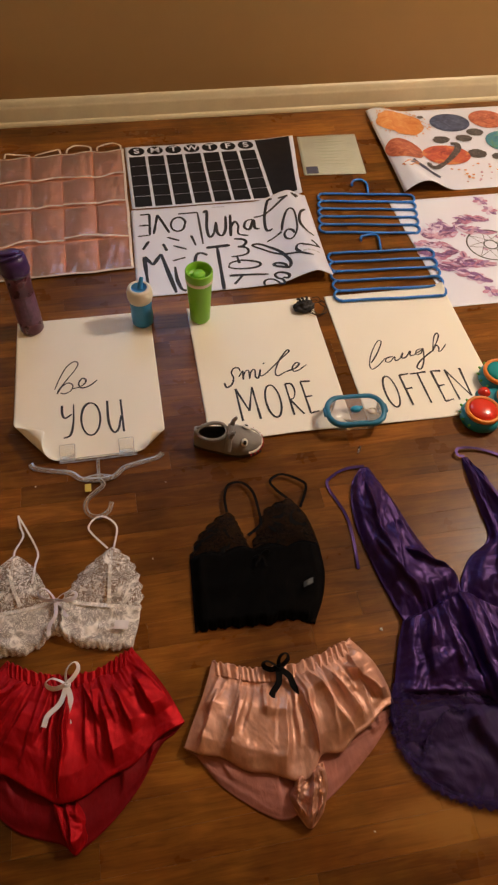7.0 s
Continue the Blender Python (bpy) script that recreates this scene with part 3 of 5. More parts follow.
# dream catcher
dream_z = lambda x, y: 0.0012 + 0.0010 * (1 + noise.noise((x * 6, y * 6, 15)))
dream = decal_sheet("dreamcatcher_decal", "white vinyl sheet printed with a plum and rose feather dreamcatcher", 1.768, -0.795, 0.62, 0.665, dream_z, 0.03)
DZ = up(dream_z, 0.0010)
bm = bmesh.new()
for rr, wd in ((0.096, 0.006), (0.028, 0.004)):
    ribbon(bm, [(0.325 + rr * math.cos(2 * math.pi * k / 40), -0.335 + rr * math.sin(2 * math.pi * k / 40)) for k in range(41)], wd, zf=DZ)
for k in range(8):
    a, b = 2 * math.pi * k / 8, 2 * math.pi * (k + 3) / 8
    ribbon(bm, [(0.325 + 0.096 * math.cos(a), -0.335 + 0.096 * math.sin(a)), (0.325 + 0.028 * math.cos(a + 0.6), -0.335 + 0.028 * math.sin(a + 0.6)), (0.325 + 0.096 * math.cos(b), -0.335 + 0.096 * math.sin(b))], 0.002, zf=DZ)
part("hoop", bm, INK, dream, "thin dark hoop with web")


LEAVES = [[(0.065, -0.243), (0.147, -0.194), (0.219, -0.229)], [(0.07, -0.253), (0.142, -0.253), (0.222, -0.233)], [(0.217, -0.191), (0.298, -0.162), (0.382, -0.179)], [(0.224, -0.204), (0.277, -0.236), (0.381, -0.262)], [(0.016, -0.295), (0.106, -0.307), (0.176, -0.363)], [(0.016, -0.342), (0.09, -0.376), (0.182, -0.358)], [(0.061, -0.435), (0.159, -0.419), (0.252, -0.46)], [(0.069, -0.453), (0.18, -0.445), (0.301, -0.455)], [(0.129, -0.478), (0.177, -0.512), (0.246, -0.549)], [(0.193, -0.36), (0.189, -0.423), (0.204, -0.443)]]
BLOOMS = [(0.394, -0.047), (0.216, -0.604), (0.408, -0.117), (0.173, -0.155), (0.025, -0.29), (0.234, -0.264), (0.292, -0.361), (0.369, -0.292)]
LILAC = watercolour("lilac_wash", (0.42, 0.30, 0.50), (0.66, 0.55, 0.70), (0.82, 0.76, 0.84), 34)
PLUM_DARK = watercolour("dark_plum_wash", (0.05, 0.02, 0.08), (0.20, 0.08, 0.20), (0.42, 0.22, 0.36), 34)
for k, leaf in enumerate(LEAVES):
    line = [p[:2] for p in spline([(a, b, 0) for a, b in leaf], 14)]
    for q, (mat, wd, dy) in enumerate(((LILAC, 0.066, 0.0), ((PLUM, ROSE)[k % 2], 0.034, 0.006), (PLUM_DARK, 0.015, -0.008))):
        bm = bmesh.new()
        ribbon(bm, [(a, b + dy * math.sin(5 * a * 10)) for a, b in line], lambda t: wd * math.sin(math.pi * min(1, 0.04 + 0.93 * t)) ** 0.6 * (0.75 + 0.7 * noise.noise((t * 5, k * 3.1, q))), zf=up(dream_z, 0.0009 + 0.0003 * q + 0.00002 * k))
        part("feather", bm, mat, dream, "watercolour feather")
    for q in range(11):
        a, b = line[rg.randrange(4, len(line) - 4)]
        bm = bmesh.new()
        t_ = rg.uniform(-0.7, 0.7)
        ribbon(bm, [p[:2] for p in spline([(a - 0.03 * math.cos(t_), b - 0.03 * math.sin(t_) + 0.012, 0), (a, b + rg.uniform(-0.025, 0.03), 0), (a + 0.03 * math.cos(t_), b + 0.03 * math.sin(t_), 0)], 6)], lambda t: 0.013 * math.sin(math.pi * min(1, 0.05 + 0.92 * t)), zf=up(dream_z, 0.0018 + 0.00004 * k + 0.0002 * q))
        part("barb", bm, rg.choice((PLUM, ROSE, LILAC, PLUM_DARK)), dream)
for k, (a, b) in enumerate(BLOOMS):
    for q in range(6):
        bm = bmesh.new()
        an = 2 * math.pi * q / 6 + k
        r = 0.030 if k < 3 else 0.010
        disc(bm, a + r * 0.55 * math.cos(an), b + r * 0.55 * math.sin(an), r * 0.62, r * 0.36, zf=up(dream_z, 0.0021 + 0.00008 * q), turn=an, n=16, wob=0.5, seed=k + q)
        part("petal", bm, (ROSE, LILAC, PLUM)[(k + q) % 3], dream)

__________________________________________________

TASK TO CARRY OUT
Leave out the pictures and retype every line above exactly.

RESPONSE
7.0 s
Continue the Blender Python (bpy) script that recreates this scene with part 3 of 5. More parts follow.
# dream catcher
dream_z = lambda x, y: 0.0012 + 0.0010 * (1 + noise.noise((x * 6, y * 6, 15)))
dream = decal_sheet("dreamcatcher_decal", "white vinyl sheet printed with a plum and rose feather dreamcatcher", 1.768, -0.795, 0.62, 0.665, dream_z, 0.03)
DZ = up(dream_z, 0.0010)
bm = bmesh.new()
for rr, wd in ((0.096, 0.006), (0.028, 0.004)):
    ribbon(bm, [(0.325 + rr * math.cos(2 * math.pi * k / 40), -0.335 + rr * math.sin(2 * math.pi * k / 40)) for k in range(41)], wd, zf=DZ)
for k in range(8):
    a, b = 2 * math.pi * k / 8, 2 * math.pi * (k + 3) / 8
    ribbon(bm, [(0.325 + 0.096 * math.cos(a), -0.335 + 0.096 * math.sin(a)), (0.325 + 0.028 * math.cos(a + 0.6), -0.335 + 0.028 * math.sin(a + 0.6)), (0.325 + 0.096 * math.cos(b), -0.335 + 0.096 * math.sin(b))], 0.002, zf=DZ)
part("hoop", bm, INK, dream, "thin dark hoop with web")


LEAVES = [[(0.065, -0.243), (0.147, -0.194), (0.219, -0.229)], [(0.07, -0.253), (0.142, -0.253), (0.222, -0.233)], [(0.217, -0.191), (0.298, -0.162), (0.382, -0.179)], [(0.224, -0.204), (0.277, -0.236), (0.381, -0.262)], [(0.016, -0.295), (0.106, -0.307), (0.176, -0.363)], [(0.016, -0.342), (0.09, -0.376), (0.182, -0.358)], [(0.061, -0.435), (0.159, -0.419), (0.252, -0.46)], [(0.069, -0.453), (0.18, -0.445), (0.301, -0.455)], [(0.129, -0.478), (0.177, -0.512), (0.246, -0.549)], [(0.193, -0.36), (0.189, -0.423), (0.204, -0.443)]]
BLOOMS = [(0.394, -0.047), (0.216, -0.604), (0.408, -0.117), (0.173, -0.155), (0.025, -0.29), (0.234, -0.264), (0.292, -0.361), (0.369, -0.292)]
LILAC = watercolour("lilac_wash", (0.42, 0.30, 0.50), (0.66, 0.55, 0.70), (0.82, 0.76, 0.84), 34)
PLUM_DARK = watercolour("dark_plum_wash", (0.05, 0.02, 0.08), (0.20, 0.08, 0.20), (0.42, 0.22, 0.36), 34)
for k, leaf in enumerate(LEAVES):
    line = [p[:2] for p in spline([(a, b, 0) for a, b in leaf], 14)]
    for q, (mat, wd, dy) in enumerate(((LILAC, 0.066, 0.0), ((PLUM, ROSE)[k % 2], 0.034, 0.006), (PLUM_DARK, 0.015, -0.008))):
        bm = bmesh.new()
        ribbon(bm, [(a, b + dy * math.sin(5 * a * 10)) for a, b in line], lambda t: wd * math.sin(math.pi * min(1, 0.04 + 0.93 * t)) ** 0.6 * (0.75 + 0.7 * noise.noise((t * 5, k * 3.1, q))), zf=up(dream_z, 0.0009 + 0.0003 * q + 0.00002 * k))
        part("feather", bm, mat, dream, "watercolour feather")
    for q in range(11):
        a, b = line[rg.randrange(4, len(line) - 4)]
        bm = bmesh.new()
        t_ = rg.uniform(-0.7, 0.7)
        ribbon(bm, [p[:2] for p in spline([(a - 0.03 * math.cos(t_), b - 0.03 * math.sin(t_) + 0.012, 0), (a, b + rg.uniform(-0.025, 0.03), 0), (a + 0.03 * math.cos(t_), b + 0.03 * math.sin(t_), 0)], 6)], lambda t: 0.013 * math.sin(math.pi * min(1, 0.05 + 0.92 * t)), zf=up(dream_z, 0.0018 + 0.00004 * k + 0.0002 * q))
        part("barb", bm, rg.choice((PLUM, ROSE, LILAC, PLUM_DARK)), dream)
for k, (a, b) in enumerate(BLOOMS):
    for q in range(6):
        bm = bmesh.new()
        an = 2 * math.pi * q / 6 + k
        r = 0.030 if k < 3 else 0.010
        disc(bm, a + r * 0.55 * math.cos(an), b + r * 0.55 * math.sin(an), r * 0.62, r * 0.36, zf=up(dream_z, 0.0021 + 0.00008 * q), turn=an, n=16, wob=0.5, seed=k + q)
        part("petal", bm, (ROSE, LILAC, PLUM)[(k + q) % 3], dream)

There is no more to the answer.